Викки приходила на занятия заплаканной и болезненно бледной, я думала, что это проблемы со здоровьем, возможно, аллергия, но организованная мною медицинская проверка с хорошо квалифицированным специалистом, ничего страшного и опасного в её организме не обнаружила. От этого мне стало ещё тревожнее, но из-за чувства такта и должного профессионализма в исполнении своих обязанностей, я не проводила никаких бесед. Это маленький, пятилетний ребёнок, из обеспеченной и, как сказано в анкете, полной семьи, наверняка, не знающий никаких проблем, возможно, просто капризничает? Но на требовательную и наглую девочку она не похожа, что вполне могло быть объяснимо в силу её возраста. Всего пять лет, а зажата и страх, какой-то неуловимый страх в светло-карих глазах, способных перевернуть душу, когда в них смотришь… Только по прошествии ещё двух недель, я увидела, узрела и ужаснулась причине её страданий. Это были побои. Маленькую, хрупкую девочку с тусклыми от слёз глазами, избивали, возможно, всё то время, пока я боялась с ней заговорить… и синяк, крупный синяк на предплечье, появившийся только сейчас, полностью сорвал «запрет на душевный разговор» с моей старательной и прилежной ученицей, смышленой и организованной не по годам.

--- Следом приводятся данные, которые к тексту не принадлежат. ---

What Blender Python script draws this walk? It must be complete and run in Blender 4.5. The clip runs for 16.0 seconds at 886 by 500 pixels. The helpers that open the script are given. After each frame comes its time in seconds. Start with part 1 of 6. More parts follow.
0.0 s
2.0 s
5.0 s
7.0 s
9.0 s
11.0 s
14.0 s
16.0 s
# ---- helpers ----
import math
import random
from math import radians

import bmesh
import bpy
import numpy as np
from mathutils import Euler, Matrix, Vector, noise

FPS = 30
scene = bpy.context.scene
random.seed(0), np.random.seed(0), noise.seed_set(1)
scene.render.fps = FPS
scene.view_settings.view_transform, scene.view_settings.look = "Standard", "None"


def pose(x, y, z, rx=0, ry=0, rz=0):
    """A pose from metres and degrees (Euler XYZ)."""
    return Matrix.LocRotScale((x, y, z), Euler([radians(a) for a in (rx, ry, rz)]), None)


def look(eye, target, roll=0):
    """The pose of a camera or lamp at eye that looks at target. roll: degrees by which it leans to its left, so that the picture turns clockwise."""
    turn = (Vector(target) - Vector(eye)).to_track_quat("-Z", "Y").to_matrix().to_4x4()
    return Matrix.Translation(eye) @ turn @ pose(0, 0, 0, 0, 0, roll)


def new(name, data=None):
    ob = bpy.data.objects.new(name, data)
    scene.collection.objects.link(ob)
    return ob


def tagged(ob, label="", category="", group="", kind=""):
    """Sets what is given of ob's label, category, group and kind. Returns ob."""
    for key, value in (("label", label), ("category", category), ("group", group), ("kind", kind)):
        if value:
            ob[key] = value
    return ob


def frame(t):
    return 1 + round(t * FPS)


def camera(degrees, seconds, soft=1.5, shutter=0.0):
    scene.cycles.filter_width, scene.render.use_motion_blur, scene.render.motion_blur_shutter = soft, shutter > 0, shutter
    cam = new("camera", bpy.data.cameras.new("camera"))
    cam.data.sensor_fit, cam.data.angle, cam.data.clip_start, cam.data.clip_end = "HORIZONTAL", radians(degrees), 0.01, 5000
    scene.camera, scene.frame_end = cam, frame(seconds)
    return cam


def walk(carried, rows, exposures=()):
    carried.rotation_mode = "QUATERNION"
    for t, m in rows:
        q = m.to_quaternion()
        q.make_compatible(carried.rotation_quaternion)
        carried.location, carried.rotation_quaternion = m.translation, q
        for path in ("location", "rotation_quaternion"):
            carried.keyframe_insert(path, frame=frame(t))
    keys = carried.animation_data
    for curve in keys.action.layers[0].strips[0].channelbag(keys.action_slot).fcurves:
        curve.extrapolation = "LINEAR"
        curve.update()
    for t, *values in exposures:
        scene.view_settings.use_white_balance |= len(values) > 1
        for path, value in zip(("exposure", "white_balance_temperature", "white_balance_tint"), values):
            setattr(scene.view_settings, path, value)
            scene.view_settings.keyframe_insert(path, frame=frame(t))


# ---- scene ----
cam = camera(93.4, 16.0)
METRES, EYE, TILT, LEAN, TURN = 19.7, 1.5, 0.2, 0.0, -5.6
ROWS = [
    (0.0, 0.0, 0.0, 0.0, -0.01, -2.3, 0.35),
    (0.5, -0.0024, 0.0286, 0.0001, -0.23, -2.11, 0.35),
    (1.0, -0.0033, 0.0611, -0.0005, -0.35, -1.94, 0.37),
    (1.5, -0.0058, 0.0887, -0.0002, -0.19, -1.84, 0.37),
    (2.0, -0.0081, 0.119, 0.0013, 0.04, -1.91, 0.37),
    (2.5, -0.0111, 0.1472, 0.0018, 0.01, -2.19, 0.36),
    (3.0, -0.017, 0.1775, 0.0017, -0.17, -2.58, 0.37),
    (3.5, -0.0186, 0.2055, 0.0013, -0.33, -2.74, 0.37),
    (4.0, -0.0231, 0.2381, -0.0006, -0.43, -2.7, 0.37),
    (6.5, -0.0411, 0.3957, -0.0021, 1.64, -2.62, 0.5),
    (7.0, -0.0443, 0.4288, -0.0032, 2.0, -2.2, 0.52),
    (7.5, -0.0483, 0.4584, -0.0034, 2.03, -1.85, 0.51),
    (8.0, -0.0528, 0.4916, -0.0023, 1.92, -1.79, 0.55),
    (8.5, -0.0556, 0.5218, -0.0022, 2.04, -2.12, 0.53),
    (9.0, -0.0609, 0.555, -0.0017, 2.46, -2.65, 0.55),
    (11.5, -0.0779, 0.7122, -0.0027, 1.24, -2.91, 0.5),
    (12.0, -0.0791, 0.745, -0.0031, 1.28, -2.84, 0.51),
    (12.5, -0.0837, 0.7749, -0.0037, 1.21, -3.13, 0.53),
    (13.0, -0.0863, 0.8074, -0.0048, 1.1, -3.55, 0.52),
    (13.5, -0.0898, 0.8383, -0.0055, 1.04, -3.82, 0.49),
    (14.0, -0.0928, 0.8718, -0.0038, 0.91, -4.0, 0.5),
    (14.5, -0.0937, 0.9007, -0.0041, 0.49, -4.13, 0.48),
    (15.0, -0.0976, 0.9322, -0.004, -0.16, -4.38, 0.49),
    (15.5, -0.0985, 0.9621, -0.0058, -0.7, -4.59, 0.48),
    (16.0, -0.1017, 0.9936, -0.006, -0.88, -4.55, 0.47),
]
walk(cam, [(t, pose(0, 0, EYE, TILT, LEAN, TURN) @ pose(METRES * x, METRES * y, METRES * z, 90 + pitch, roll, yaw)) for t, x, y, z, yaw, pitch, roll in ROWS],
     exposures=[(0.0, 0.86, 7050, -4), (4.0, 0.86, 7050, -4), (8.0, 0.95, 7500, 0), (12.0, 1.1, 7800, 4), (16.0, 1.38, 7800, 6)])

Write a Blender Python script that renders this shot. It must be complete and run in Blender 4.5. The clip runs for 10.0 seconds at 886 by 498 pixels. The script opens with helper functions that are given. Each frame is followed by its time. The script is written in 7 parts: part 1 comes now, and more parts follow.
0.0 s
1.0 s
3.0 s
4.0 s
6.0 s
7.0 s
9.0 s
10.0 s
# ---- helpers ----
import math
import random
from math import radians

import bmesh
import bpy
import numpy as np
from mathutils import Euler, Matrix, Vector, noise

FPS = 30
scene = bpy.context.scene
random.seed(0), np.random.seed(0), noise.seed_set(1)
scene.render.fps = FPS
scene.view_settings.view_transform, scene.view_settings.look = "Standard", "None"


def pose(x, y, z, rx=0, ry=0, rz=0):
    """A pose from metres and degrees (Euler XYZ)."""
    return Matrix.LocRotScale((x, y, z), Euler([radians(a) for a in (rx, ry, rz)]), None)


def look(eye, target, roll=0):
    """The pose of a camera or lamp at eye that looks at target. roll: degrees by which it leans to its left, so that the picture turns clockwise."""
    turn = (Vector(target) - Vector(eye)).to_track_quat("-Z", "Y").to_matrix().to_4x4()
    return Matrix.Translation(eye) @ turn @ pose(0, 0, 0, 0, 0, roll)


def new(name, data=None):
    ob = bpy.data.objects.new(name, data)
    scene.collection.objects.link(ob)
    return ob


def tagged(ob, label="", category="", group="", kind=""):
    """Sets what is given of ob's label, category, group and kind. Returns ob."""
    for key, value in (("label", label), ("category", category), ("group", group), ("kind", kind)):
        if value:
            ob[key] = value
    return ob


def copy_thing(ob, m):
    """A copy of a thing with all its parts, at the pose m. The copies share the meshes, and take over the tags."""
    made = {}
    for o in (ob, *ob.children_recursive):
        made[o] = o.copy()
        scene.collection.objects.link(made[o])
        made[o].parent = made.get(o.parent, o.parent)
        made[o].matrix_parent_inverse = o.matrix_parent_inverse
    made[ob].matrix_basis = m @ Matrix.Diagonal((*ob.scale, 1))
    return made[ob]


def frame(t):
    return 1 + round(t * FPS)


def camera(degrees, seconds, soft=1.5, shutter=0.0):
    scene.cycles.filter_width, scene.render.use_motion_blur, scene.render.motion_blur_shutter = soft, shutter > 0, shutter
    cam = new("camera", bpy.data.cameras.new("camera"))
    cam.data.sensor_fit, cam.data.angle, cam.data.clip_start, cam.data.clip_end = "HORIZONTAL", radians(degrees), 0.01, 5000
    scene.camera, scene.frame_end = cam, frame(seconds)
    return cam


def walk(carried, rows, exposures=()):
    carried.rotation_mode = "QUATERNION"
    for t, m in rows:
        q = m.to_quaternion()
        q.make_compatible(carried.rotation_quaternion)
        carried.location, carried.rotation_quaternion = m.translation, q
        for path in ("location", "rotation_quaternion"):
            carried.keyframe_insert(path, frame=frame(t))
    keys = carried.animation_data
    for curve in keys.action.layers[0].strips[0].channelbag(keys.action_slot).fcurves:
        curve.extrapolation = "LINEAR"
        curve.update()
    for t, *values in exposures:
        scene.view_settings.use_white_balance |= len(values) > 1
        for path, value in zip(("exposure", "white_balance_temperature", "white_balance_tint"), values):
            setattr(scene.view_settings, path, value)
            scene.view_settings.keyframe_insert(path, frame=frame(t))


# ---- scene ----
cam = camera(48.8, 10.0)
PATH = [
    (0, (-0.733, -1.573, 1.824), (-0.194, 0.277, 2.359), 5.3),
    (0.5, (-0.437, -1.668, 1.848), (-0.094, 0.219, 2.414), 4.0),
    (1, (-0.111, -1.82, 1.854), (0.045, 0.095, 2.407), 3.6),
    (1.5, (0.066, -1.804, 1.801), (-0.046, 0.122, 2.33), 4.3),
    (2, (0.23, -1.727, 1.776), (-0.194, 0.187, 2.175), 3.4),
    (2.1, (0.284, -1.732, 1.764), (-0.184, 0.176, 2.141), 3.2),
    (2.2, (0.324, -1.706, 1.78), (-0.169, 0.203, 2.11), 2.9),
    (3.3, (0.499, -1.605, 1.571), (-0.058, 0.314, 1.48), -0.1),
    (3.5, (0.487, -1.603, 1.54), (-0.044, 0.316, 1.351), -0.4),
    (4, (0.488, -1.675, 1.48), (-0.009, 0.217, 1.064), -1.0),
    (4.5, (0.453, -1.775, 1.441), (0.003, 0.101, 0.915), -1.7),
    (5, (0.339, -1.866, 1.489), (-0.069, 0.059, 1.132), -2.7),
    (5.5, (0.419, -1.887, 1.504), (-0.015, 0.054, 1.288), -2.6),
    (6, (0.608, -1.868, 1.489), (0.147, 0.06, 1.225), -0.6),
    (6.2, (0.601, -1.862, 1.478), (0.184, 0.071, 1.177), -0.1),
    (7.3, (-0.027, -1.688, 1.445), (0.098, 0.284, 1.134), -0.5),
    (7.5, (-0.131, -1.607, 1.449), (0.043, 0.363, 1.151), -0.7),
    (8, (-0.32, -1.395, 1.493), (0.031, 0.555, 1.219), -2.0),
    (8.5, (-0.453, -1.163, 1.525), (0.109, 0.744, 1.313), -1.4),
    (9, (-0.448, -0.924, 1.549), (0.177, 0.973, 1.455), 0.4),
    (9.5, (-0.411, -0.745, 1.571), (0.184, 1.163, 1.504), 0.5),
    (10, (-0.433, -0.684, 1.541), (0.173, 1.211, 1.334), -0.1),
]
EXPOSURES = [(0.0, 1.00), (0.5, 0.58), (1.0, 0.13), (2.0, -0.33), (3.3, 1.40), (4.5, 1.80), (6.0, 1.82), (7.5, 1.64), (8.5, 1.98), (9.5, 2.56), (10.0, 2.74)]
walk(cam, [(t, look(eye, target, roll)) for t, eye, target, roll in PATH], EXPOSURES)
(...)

Я увидела этот дефект на её коже, когда она снимала жакет, перед занятиями у станка. Я сидела за своим столом в зеркальном зале с блестящим и скользким паркетом, удобным для занятий, на котором малышки в пуантах катались, как на коньках в свободное время. Я не могла предположить другую причину появления синяка, кроме как удар. На паркете она никогда не каталась, на занятиях делала всё слаженно и отточено, ни к чему, буквально — ни к чему нельзя было придраться. И если бы не такое её каждодневное упадническое состояние в течение целого месяца, я бы и не брала в расчёт, что в её семье есть зверь, способный поднять руку на собственного ребёнка. Но для начала, мне нужно было поговорить с Викки, чтобы попытаться поднять её дух и убедиться в том, что мои печальные предположения верны. Наша беседа двухдневной давности до сих пор у меня в глазах…
— Подойди ко мне, — я сказала это как можно мягче, пытаясь не спугнуть, а как можно больше расположить её к себе.
Викки подошла к моему столу, немного склонив печальную кудрявую голову. Когда она посмотрела на меня, я снова дивилась её чарующему и умному взгляду.
«Такая маленькая, а всё осознание жизни в глазах».
— Да, мисс Уизли? — голос покорен и тонок.
— Ты хочешь говорить сейчас?
— Да, мисс Уизли. — «Она намеренно произносит это „мисс“, чтобы я помнила, каково моё место?», — эта мысль моментально пронеслась в моей голове, а потом, я снова вспомнила, что ей всего пять лет, глубоко выдохнула и продолжила:
— Понимаешь, я волнуюсь и… Я бы хотела знать, почему в последнее время ты так замкнута? Не общаешься с девочками. Заплаканная, расстроенная приходила последние недели на занятия. У тебя что-то случилось?
— Ничего, — испуганные глаза тускло блеснули, она отрицательно закачала головой, — Ничего.
Я взяла её руку в свою.
— А что это? — мой взгляд упал на синяк, выглядывающий из-под рукава гимнастического купальника.